::: Source material

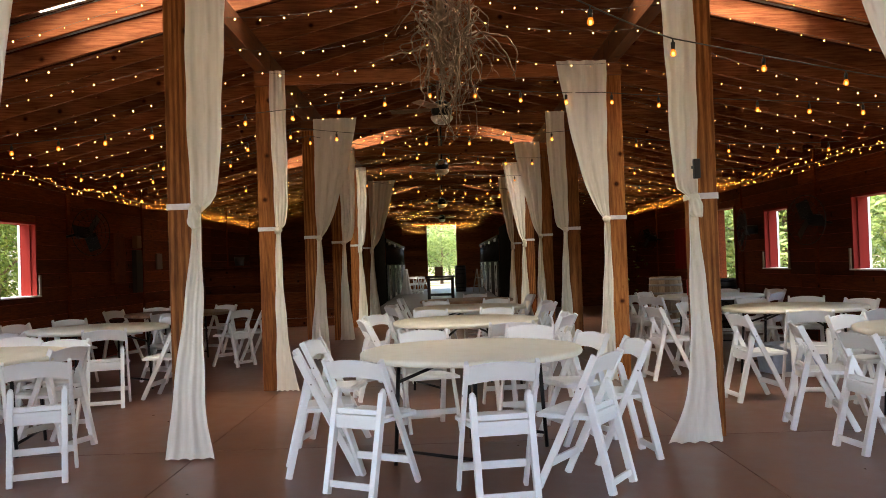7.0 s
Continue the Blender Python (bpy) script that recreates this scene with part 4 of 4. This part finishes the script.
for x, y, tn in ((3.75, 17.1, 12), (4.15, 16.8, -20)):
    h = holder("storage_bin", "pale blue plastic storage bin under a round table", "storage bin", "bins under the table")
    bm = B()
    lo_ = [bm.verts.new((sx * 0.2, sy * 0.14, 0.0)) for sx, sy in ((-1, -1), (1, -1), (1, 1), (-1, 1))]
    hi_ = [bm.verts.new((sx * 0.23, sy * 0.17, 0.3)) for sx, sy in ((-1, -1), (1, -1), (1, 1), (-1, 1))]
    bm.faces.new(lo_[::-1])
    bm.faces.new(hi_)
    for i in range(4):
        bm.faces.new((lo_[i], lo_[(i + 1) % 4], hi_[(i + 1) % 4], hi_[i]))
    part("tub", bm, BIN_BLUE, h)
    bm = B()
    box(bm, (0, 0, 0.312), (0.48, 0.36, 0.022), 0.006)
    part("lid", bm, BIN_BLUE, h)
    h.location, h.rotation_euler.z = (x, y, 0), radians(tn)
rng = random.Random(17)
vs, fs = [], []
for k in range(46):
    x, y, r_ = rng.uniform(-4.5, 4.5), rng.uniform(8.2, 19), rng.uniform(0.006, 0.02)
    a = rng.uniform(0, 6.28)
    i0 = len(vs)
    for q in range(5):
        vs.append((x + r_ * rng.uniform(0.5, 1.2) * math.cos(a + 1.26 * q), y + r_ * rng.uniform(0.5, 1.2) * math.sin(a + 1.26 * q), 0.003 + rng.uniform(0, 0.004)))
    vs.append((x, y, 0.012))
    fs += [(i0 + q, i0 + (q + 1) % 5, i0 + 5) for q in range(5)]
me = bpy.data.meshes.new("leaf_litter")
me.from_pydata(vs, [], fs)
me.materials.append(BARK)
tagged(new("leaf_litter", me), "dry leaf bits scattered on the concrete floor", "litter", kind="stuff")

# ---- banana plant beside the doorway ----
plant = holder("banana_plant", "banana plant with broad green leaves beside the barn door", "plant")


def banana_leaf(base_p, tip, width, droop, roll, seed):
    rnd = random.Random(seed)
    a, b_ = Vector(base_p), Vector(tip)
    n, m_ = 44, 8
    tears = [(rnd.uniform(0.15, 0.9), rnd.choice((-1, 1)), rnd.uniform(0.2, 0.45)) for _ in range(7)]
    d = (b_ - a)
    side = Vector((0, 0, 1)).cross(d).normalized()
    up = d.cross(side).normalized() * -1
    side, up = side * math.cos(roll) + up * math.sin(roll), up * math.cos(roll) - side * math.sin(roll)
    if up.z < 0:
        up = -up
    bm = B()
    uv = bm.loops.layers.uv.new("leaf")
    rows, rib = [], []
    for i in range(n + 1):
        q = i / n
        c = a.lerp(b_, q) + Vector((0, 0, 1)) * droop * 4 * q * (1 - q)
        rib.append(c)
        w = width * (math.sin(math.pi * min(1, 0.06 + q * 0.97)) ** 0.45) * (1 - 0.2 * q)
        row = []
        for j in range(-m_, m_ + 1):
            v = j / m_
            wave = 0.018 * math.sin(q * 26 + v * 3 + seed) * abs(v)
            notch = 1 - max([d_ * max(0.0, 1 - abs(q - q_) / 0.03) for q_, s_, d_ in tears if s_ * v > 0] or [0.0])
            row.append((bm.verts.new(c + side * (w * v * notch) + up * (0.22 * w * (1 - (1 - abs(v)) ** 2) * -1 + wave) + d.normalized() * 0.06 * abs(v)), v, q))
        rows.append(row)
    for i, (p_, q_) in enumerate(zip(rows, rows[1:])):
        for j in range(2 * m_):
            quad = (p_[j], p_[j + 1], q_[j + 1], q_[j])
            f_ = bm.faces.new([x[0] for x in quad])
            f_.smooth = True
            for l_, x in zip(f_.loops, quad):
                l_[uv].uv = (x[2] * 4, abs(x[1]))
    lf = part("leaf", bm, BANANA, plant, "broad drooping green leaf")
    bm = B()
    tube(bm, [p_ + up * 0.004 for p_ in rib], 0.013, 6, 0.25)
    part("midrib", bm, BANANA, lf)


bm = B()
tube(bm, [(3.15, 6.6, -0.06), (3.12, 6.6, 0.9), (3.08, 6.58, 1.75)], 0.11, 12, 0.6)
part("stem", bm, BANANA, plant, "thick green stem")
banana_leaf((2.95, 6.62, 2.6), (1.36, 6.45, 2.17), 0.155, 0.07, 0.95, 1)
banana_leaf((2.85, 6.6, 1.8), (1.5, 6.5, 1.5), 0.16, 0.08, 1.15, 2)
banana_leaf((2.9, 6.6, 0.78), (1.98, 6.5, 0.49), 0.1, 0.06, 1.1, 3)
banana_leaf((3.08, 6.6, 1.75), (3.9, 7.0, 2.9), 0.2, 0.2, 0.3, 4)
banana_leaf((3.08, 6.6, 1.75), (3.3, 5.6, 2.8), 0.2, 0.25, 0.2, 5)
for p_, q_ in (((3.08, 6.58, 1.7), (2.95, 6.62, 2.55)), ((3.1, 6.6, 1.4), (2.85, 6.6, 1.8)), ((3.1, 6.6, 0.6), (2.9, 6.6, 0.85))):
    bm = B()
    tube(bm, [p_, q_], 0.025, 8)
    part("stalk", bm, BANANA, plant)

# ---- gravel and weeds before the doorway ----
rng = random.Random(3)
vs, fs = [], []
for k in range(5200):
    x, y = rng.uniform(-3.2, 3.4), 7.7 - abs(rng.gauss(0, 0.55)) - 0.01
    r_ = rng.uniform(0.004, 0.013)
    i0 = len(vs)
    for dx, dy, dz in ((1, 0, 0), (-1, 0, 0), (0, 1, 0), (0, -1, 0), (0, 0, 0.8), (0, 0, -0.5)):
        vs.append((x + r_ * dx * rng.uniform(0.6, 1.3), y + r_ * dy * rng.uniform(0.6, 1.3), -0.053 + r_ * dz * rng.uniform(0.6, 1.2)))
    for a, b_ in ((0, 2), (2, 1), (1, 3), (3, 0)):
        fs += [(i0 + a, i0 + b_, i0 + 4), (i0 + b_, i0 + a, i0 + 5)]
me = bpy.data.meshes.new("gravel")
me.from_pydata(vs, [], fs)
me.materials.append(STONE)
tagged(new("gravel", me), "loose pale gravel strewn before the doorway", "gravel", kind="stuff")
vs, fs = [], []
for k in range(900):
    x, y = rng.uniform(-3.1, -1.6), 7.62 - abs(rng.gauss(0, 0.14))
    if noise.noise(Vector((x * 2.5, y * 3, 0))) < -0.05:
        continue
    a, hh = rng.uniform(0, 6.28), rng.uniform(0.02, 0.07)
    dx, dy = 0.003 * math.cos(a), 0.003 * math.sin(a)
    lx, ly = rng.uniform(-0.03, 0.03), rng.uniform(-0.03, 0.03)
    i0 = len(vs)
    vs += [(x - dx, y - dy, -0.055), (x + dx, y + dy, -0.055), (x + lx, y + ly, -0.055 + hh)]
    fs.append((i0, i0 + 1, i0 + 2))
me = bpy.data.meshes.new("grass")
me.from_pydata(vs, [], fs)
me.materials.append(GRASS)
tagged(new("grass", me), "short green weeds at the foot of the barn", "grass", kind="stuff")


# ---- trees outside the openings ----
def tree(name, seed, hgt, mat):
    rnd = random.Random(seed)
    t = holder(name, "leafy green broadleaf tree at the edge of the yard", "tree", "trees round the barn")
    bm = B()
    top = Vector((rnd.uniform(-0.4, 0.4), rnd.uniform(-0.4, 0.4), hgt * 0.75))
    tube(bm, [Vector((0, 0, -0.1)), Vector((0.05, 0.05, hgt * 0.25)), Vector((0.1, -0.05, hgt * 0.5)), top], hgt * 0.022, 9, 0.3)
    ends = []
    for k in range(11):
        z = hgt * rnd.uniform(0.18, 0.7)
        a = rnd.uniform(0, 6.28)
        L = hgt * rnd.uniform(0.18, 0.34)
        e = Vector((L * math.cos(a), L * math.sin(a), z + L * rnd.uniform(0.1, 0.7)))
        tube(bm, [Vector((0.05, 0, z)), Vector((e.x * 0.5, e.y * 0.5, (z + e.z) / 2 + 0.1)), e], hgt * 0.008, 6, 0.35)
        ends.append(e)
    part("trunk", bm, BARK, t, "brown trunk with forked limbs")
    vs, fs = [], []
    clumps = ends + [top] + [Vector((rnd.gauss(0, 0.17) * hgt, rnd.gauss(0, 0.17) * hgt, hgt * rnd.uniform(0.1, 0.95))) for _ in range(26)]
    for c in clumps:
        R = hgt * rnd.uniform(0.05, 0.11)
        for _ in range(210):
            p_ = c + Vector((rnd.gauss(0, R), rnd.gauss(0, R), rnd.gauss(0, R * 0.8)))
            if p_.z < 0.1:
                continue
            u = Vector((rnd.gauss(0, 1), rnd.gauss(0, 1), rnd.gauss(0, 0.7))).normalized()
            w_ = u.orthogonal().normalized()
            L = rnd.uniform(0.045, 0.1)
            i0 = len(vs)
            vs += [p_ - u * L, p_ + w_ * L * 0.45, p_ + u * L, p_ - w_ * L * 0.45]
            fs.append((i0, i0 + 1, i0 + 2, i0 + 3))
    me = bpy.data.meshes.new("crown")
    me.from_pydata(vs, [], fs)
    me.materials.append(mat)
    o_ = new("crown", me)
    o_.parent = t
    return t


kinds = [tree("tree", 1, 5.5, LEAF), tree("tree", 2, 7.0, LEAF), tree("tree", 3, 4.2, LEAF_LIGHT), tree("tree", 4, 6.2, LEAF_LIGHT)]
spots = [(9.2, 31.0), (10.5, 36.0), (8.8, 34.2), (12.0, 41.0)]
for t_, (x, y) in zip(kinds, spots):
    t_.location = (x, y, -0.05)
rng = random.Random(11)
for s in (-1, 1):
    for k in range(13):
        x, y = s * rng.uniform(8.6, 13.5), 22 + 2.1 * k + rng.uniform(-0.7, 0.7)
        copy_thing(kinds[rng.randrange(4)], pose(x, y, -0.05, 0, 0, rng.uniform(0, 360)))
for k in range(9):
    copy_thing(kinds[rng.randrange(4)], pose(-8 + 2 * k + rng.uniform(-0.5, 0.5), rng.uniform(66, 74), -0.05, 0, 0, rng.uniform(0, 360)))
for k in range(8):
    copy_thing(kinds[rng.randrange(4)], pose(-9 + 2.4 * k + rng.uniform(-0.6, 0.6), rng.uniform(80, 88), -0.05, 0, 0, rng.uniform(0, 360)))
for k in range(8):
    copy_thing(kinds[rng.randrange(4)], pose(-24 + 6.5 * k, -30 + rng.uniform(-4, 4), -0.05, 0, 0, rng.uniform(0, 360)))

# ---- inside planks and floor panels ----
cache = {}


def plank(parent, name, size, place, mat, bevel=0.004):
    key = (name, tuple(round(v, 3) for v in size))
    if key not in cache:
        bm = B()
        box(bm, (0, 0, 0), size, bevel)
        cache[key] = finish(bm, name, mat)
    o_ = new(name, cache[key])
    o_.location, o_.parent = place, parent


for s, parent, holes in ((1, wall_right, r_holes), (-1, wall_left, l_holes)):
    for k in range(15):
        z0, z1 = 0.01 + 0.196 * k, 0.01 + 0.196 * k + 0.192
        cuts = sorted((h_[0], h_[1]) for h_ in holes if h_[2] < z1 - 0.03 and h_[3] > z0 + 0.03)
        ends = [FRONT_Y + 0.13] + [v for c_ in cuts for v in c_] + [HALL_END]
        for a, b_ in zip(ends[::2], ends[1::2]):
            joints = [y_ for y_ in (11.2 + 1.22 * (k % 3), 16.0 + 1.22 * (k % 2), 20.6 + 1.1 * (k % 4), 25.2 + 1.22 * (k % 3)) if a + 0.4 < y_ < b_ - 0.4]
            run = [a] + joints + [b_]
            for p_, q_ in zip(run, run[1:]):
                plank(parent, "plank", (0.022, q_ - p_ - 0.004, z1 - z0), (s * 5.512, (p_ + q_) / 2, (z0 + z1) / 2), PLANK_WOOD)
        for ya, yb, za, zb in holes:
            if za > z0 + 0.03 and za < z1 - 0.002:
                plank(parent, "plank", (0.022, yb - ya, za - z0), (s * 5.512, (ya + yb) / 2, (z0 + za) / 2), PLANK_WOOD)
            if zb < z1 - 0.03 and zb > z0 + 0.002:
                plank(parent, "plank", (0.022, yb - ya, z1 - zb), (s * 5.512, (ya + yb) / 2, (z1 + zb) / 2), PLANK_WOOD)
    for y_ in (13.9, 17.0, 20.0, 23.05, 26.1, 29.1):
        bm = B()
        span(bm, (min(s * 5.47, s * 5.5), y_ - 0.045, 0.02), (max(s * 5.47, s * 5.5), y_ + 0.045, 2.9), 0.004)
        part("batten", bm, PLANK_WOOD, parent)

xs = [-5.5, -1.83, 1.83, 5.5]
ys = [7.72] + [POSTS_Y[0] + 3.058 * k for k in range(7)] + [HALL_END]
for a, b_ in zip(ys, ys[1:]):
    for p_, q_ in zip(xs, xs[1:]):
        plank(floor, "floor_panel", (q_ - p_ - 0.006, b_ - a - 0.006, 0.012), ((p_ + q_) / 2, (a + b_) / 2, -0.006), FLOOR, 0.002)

::::::

**What the exercise asks**
Begin with the line containing "Continue the Blender" and end with the line containing "plant with broad"; repeat every line from start to finish exactly, and nothing outside them.

**Result**
Continue the Blender Python (bpy) script that recreates this scene with part 4 of 4. This part finishes the script.
for x, y, tn in ((3.75, 17.1, 12), (4.15, 16.8, -20)):
    h = holder("storage_bin", "pale blue plastic storage bin under a round table", "storage bin", "bins under the table")
    bm = B()
    lo_ = [bm.verts.new((sx * 0.2, sy * 0.14, 0.0)) for sx, sy in ((-1, -1), (1, -1), (1, 1), (-1, 1))]
    hi_ = [bm.verts.new((sx * 0.23, sy * 0.17, 0.3)) for sx, sy in ((-1, -1), (1, -1), (1, 1), (-1, 1))]
    bm.faces.new(lo_[::-1])
    bm.faces.new(hi_)
    for i in range(4):
        bm.faces.new((lo_[i], lo_[(i + 1) % 4], hi_[(i + 1) % 4], hi_[i]))
    part("tub", bm, BIN_BLUE, h)
    bm = B()
    box(bm, (0, 0, 0.312), (0.48, 0.36, 0.022), 0.006)
    part("lid", bm, BIN_BLUE, h)
    h.location, h.rotation_euler.z = (x, y, 0), radians(tn)
rng = random.Random(17)
vs, fs = [], []
for k in range(46):
    x, y, r_ = rng.uniform(-4.5, 4.5), rng.uniform(8.2, 19), rng.uniform(0.006, 0.02)
    a = rng.uniform(0, 6.28)
    i0 = len(vs)
    for q in range(5):
        vs.append((x + r_ * rng.uniform(0.5, 1.2) * math.cos(a + 1.26 * q), y + r_ * rng.uniform(0.5, 1.2) * math.sin(a + 1.26 * q), 0.003 + rng.uniform(0, 0.004)))
    vs.append((x, y, 0.012))
    fs += [(i0 + q, i0 + (q + 1) % 5, i0 + 5) for q in range(5)]
me = bpy.data.meshes.new("leaf_litter")
me.from_pydata(vs, [], fs)
me.materials.append(BARK)
tagged(new("leaf_litter", me), "dry leaf bits scattered on the concrete floor", "litter", kind="stuff")

# ---- banana plant beside the doorway ----
plant = holder("banana_plant", "banana plant with broad green leaves beside the barn door", "plant")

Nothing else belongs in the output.